Pull out every line below holding the word "keys".

..............................

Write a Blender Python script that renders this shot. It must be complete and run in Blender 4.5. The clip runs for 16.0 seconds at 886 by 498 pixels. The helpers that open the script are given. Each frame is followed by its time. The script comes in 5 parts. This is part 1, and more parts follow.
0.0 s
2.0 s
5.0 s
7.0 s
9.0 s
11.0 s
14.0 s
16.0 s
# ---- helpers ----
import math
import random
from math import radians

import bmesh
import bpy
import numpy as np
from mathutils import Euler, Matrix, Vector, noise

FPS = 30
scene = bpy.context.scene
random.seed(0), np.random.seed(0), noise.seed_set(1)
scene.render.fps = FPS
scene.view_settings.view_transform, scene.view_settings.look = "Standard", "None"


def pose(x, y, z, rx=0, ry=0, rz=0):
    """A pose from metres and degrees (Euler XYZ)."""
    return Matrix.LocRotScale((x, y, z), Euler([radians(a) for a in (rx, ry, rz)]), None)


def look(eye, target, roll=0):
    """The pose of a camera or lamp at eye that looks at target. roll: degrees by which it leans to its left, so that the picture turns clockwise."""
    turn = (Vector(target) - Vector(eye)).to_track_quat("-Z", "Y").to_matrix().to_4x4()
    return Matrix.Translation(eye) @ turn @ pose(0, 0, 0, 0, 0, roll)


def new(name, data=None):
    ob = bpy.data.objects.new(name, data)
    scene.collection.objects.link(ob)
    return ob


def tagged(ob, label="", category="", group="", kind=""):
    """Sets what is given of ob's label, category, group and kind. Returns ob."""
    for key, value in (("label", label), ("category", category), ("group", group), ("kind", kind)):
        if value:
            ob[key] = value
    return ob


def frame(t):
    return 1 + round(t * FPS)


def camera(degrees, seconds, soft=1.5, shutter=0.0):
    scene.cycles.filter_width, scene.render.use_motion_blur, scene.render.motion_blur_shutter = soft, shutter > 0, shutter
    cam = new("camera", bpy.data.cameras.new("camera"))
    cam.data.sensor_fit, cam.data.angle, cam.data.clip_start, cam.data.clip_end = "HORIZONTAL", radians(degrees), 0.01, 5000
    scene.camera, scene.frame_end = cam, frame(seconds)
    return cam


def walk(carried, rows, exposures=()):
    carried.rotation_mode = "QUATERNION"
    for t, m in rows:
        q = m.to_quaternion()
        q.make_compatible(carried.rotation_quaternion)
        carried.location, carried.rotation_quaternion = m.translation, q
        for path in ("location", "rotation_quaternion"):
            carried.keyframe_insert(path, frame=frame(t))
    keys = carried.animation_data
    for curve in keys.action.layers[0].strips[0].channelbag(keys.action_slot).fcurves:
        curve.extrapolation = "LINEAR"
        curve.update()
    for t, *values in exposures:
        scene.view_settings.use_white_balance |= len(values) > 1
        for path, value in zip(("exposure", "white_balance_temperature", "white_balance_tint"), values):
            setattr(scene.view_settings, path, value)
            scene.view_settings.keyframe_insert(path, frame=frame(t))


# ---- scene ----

..............................

→ Final result
    keys = carried.animation_data
    for curve in keys.action.layers[0].strips[0].channelbag(keys.action_slot).fcurves:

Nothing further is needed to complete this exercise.